As in a journey, evolutionary leadership is about discovery - and creating value at every step along the way. It's about people and culture and the unexpected value that comes from engagement and conversation.
As today’s leaders, we have to face the task of managing expectations on this level that world leaders like Churchill and Ghandi faced at a different transitional moments in time. The Internet has given us a global reach and with it, the responsibilities to lead social as well as economic development. We cannot change the course of this direction. We cannot continue to prepare leaders with skills that serve the past. Leaders need skills that serve the present and the future. We need to broaden the scope of our dialogue to include people in community with one another, and not just as consumers in a sellers market. Different game, different context, different focus, different requirements, different expectations.

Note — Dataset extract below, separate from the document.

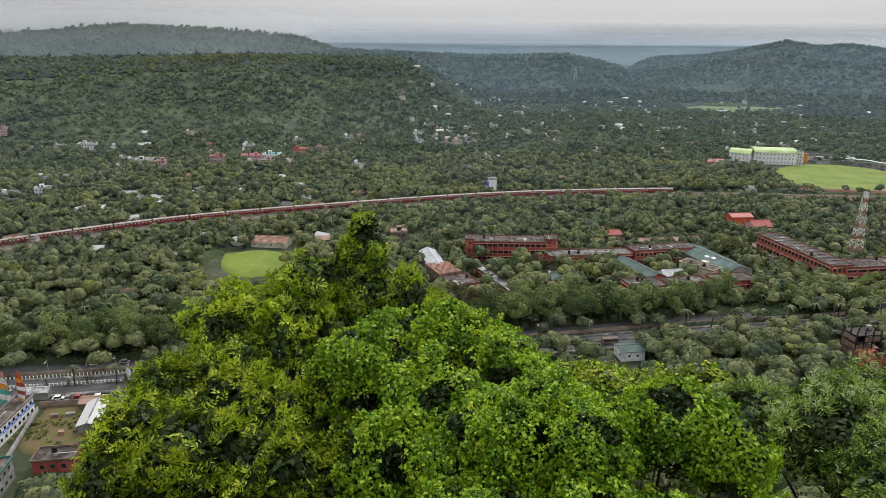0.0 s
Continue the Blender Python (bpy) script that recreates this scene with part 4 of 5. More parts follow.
# (heading from, to, nearest, farthest, number, kinds)
for a0, a1, r0, r1, n, kinds in (
    (-54, -20, 620, 900, 50, (0, 1, 3, 3, 4, 5, 2)),
    (-52, -22, 300, 600, 40, (0, 1, 1, 2)),
    (-20, 10, 620, 1250, 44, (0, 0, 1, 2, 3, 5)),
    (-17, -12, 800, 960, 14, (4, 5, 0, 3)),
    (0, 30, 780, 1400, 40, (0, 0, 1, 3, 5)),
    (12, 34, 430, 640, 16, (1, 1, 2, 5)),
    (26, 38, 560, 900, 24, (0, 1, 2, 2, 2, 3, 5)),
    (38, 46, 640, 900, 14, (0, 2, 2, 3, 4)),
    (44, 55, 620, 1000, 26, (0, 2, 2, 4, 5, 5)),
):
    k = 0
    tries = 0
    while k < n and tries < n * 8:
        tries += 1
        a = radians(h_rng.uniform(a0, a1))
        r = math.sqrt(h_rng.uniform(r0 * r0, r1 * r1))
        x, y = math.sin(a) * r, math.cos(a) * r
        if is_clear(np.array([x]), np.array([y]))[0]:
            continue
        put_house(int(h_rng.choice(kinds)), x, y, math.degrees(-a) + h_rng.uniform(-50, 50))
        k += 1

# named houses on the left hillside
for x, y, w, d, n, wall, roofm, lab in (
    (-366, 622, 20, 14, 3, "pink", "red_roof", "large pink house with red roof on the slope"),
    (-350, 634, 16, 14, 3, "white", "teal", "white and pink house with green roof cover"),
    (-346, 616, 16, 10, 2, "pink", "concrete", "low pink house on the slope"),
    (-338, 674, 15, 11, 3, "orange", "rust", "orange three-storey house on the slope"),
    (-397, 608, 14, 10, 3, "pink", "red_roof", "pink-red house on the slope"),
    (-575, 634, 18, 11, 3, "white", "concrete", "white house on the wooded slope"),
    (-452, 569, 16, 11, 3, "white", "concrete", "white flat-roofed house among trees"),
    (-434, 566, 12, 10, 3, "pink", "concrete", "pale pink flat-roofed house among trees"),
    (-712, 650, 18, 12, 3, "pink", "concrete", "tall pink house on the wooded slope"),
    (-572, 417, 12, 10, 3, "cream", "concrete", "narrow cream house among trees"),
    (-716, 538, 16, 11, 3, "cream", "concrete", "cream house on the wooded slope"),
    (-453, 445, 12, 9, 2, "white", "tin", "small white house among trees"),
):
    flat_block("hillside_house", x, y, w, d, math.degrees(math.atan2(-x, y)) - 12, n, 2.8, wall, "FR", lab, "house", roof=roofm, trim="white", pitch=2.8, size=(1.4, 1.4), clear=1.0)
    k = 11.0 / math.hypot(x, y)
    keep_clear(x * (1 - k), y * (1 - k), 7, 7)


# unfinished dark frame beside the road
frame_t = thing("steel_frame_building", 101, 299, gz(101, 299), 24, "dark unfinished frame building with open floors", "building")
for s in range(4):
    part("floor_slab", boxes((-6, 6, -4, 4, s * 3.1 - 0.15, s * 3.1 + 0.15)), MAT["brown" if s < 2 else "black"], frame_t)
post = as_mesh("post", boxes((-0.22, 0.22, -0.22, 0.22, -0.5, 11.0)), MAT["black"])
for u in (-5.6, -1.9, 1.9, 5.6):
    for v in (-3.6, 0, 3.6):
        part("post", post, None, frame_t, "", pose(u, v, 0))
part("wall", boxes((-6.1, 0.5, -4.1, -3.8, 0, 3.0)), MAT["red"], frame_t, "red painted lower wall")
for s, (u0, u1) in enumerate(((-6.05, 6.05), (-6.05, 2.0), (-2.0, 5.9))):
    part("wall", boxes((u0, u1, -3.7, -3.4, s * 3.1 + 0.15, s * 3.1 + 2.1)), MAT["brick_brown"], frame_t, "bare brown brick infill wall")
    part("wall", boxes((u0, u1, 3.3, 3.6, s * 3.1 + 0.15, s * 3.1 + 2.9)), MAT["brown"], frame_t, "bare brown brick infill wall")
    part("wall", boxes((-6.0, -5.7, -3.4, 3.3, s * 3.1 + 0.15, s * 3.1 + 2.4)), MAT["brick_brown"], frame_t, "bare brown brick infill wall")
part("water_tank", boxes((2.8, 4.8, 0.8, 2.6, 9.5, 11.2)), MAT["grey"], frame_t, "grey roof tank")
keep_clear(101, 299, 10, 10, 24)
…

What are you doing to create value in new ways in the context of people as citizens and not just consumers? How do we establish the new value parameters as we transit from an economy driven by money as the major currency of trade into an economy driven by knowledge as the currency of trade? What is the real identity supporting this new face of business? What is the identity of the new leaders today? Until we figure this out, we don’t know how to engage. We also don’t know whom to follow. How do we develop strategies to cope with this fast speed of change?
The impact of this means we have to focus on the health, education and welfare of our citizens and not just on those who can afford to buy something. Knowledge as currency changes everything. Knowledge as currency changes the whole game.
Could it be that each of us becomes responsible to become an evolutionary leader in each of own communities, sharing our expertise and opening a new kind of dialogue?